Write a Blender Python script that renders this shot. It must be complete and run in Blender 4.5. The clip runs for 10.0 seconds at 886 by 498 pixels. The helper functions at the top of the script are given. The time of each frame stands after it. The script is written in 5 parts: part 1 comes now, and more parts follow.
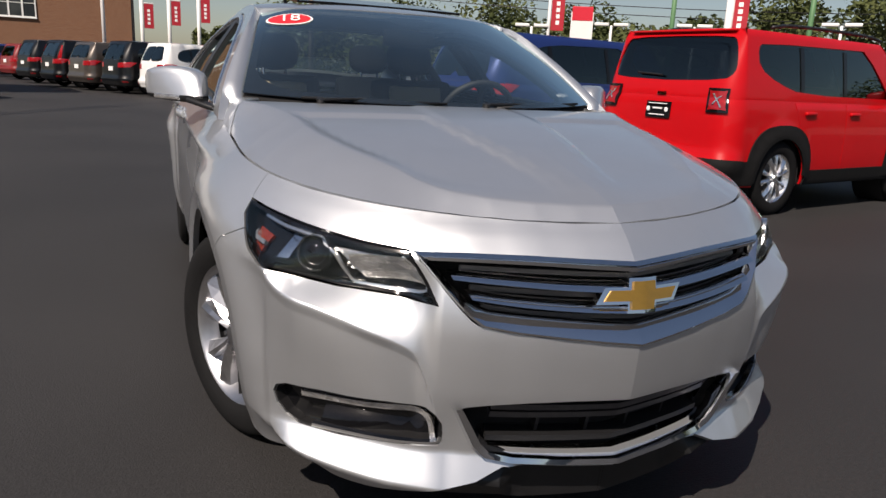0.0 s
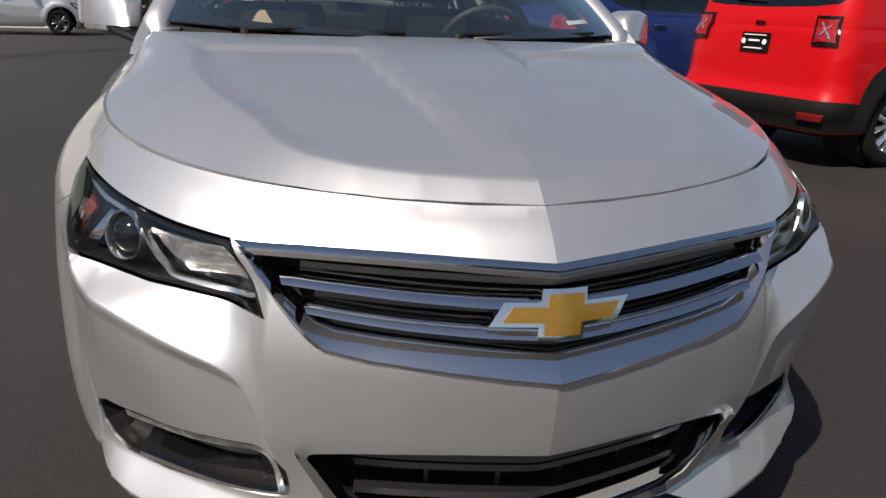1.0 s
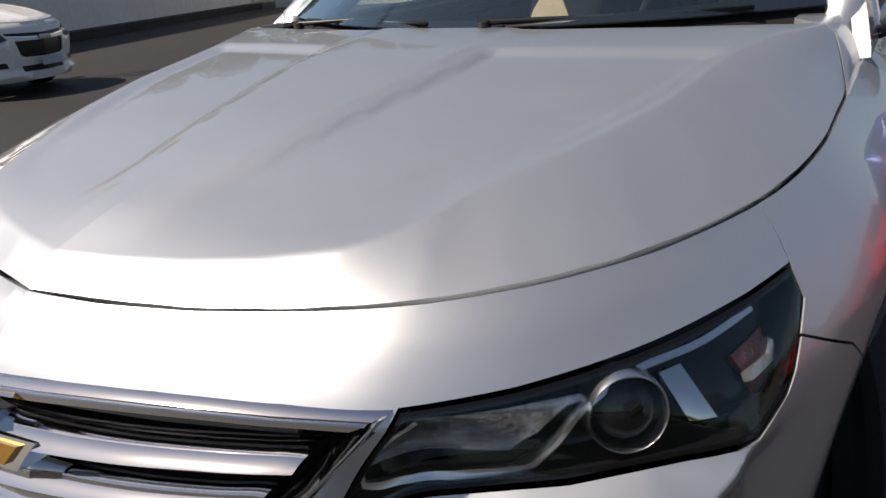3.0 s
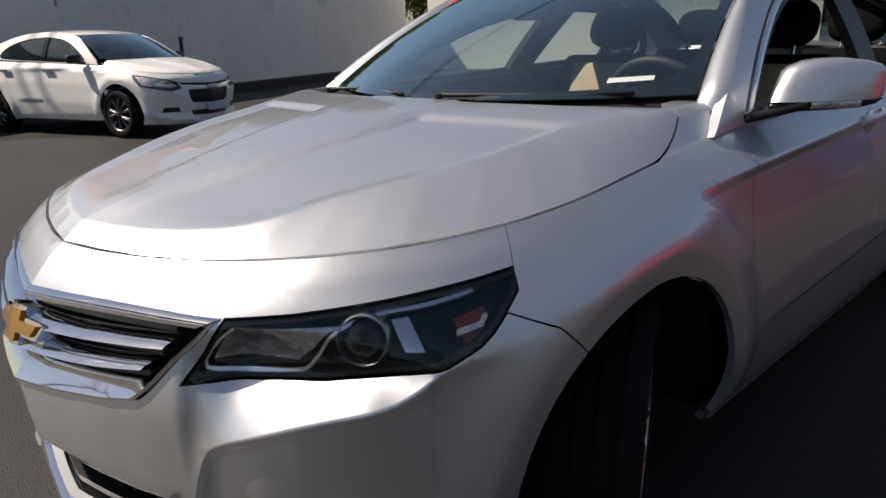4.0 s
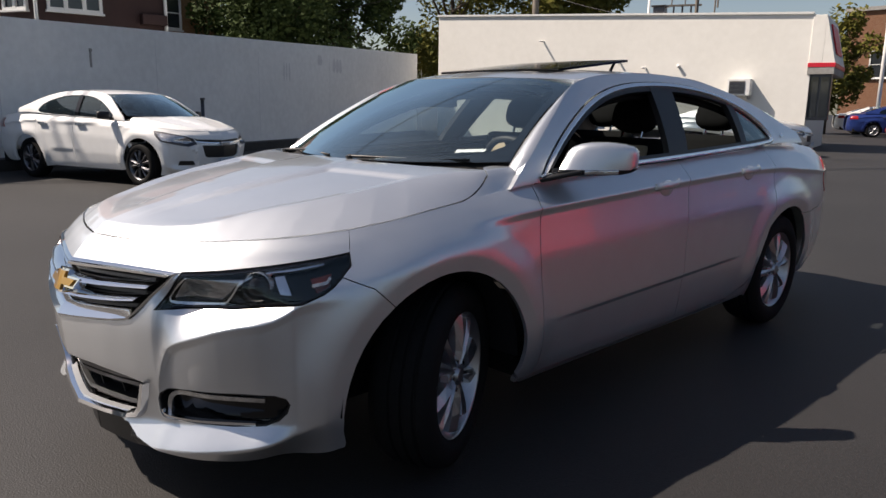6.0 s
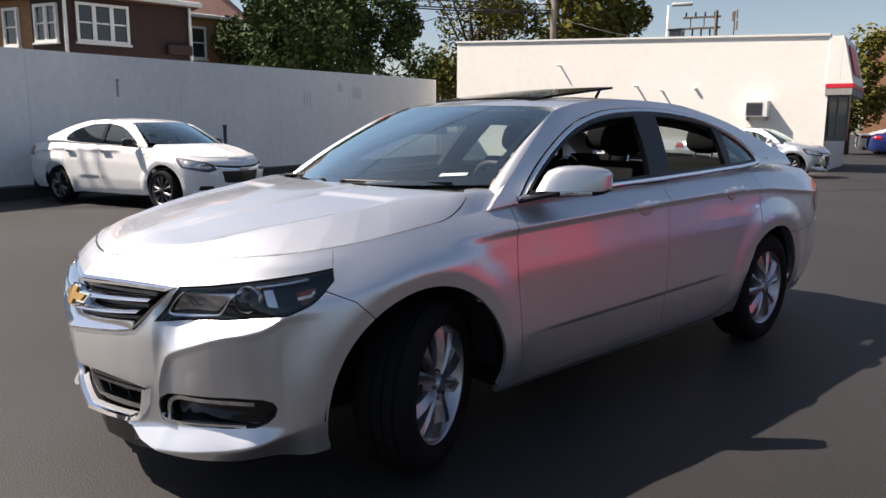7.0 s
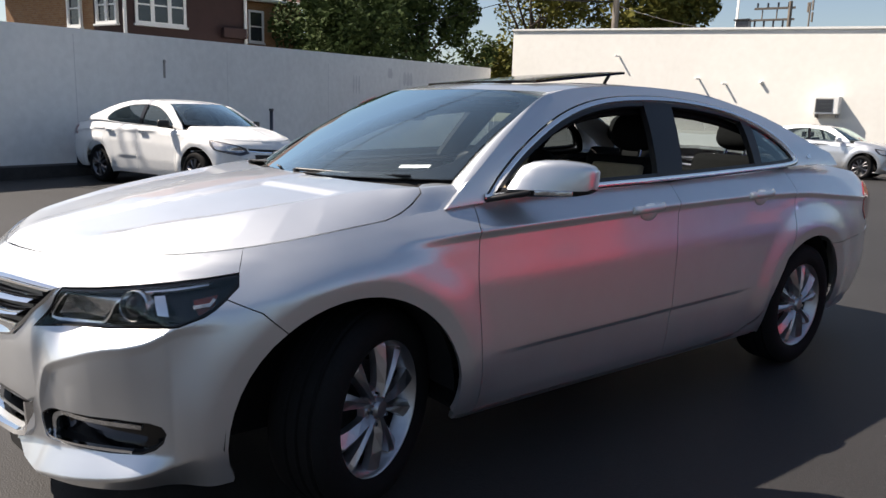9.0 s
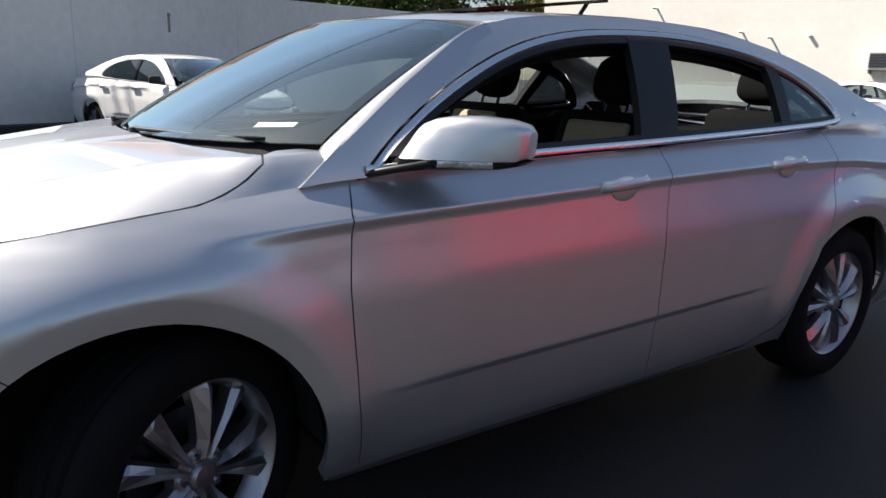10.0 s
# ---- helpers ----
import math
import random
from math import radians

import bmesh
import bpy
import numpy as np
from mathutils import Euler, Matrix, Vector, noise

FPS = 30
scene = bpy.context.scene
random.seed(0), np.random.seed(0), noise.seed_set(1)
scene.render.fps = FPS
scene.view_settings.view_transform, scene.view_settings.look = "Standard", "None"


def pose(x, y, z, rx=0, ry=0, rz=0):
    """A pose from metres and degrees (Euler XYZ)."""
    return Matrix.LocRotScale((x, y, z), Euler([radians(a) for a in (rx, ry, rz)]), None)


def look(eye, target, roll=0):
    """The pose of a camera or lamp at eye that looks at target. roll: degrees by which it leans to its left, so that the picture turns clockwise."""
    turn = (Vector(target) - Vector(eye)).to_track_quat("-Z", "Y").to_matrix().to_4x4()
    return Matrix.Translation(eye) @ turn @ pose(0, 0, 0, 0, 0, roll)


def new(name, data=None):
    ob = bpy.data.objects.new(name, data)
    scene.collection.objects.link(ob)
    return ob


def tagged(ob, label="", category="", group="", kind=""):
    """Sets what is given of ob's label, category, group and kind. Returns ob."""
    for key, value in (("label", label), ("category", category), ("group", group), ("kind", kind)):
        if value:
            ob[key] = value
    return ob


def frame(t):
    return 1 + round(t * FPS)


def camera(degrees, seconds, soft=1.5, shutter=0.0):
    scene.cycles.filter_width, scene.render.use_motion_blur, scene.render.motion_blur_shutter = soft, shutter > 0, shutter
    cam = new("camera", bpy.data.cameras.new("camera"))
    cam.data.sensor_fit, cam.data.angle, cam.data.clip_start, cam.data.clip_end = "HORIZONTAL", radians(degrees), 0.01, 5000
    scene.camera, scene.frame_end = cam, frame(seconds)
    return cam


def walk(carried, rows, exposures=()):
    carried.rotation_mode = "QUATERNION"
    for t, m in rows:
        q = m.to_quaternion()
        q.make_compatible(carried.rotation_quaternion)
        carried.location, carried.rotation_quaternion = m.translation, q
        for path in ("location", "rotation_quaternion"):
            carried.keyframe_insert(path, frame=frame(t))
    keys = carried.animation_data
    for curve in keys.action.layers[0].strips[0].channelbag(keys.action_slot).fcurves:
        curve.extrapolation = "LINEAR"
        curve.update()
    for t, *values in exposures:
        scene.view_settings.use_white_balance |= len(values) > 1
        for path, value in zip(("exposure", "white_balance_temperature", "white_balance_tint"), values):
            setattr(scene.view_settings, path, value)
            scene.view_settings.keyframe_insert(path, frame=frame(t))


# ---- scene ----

→ **Written request**: Skip the pictures and restate exactly the lines from the beginning of the listing to the line with "shutter > 0, shutter", that line included.

→ **Exercise solution**:
Write a Blender Python script that renders this shot. It must be complete and run in Blender 4.5. The clip runs for 10.0 seconds at 886 by 498 pixels. The helper functions at the top of the script are given. The time of each frame stands after it. The script is written in 5 parts: part 1 comes now, and more parts follow.
0.0 s
1.0 s
3.0 s
4.0 s
6.0 s
7.0 s
9.0 s
10.0 s
# ---- helpers ----
import math
import random
from math import radians

import bmesh
import bpy
import numpy as np
from mathutils import Euler, Matrix, Vector, noise

FPS = 30
scene = bpy.context.scene
random.seed(0), np.random.seed(0), noise.seed_set(1)
scene.render.fps = FPS
scene.view_settings.view_transform, scene.view_settings.look = "Standard", "None"


def pose(x, y, z, rx=0, ry=0, rz=0):
    """A pose from metres and degrees (Euler XYZ)."""
    return Matrix.LocRotScale((x, y, z), Euler([radians(a) for a in (rx, ry, rz)]), None)


def look(eye, target, roll=0):
    """The pose of a camera or lamp at eye that looks at target. roll: degrees by which it leans to its left, so that the picture turns clockwise."""
    turn = (Vector(target) - Vector(eye)).to_track_quat("-Z", "Y").to_matrix().to_4x4()
    return Matrix.Translation(eye) @ turn @ pose(0, 0, 0, 0, 0, roll)


def new(name, data=None):
    ob = bpy.data.objects.new(name, data)
    scene.collection.objects.link(ob)
    return ob


def tagged(ob, label="", category="", group="", kind=""):
    """Sets what is given of ob's label, category, group and kind. Returns ob."""
    for key, value in (("label", label), ("category", category), ("group", group), ("kind", kind)):
        if value:
            ob[key] = value
    return ob


def frame(t):
    return 1 + round(t * FPS)


def camera(degrees, seconds, soft=1.5, shutter=0.0):
    scene.cycles.filter_width, scene.render.use_motion_blur, scene.render.motion_blur_shutter = soft, shutter > 0, shutter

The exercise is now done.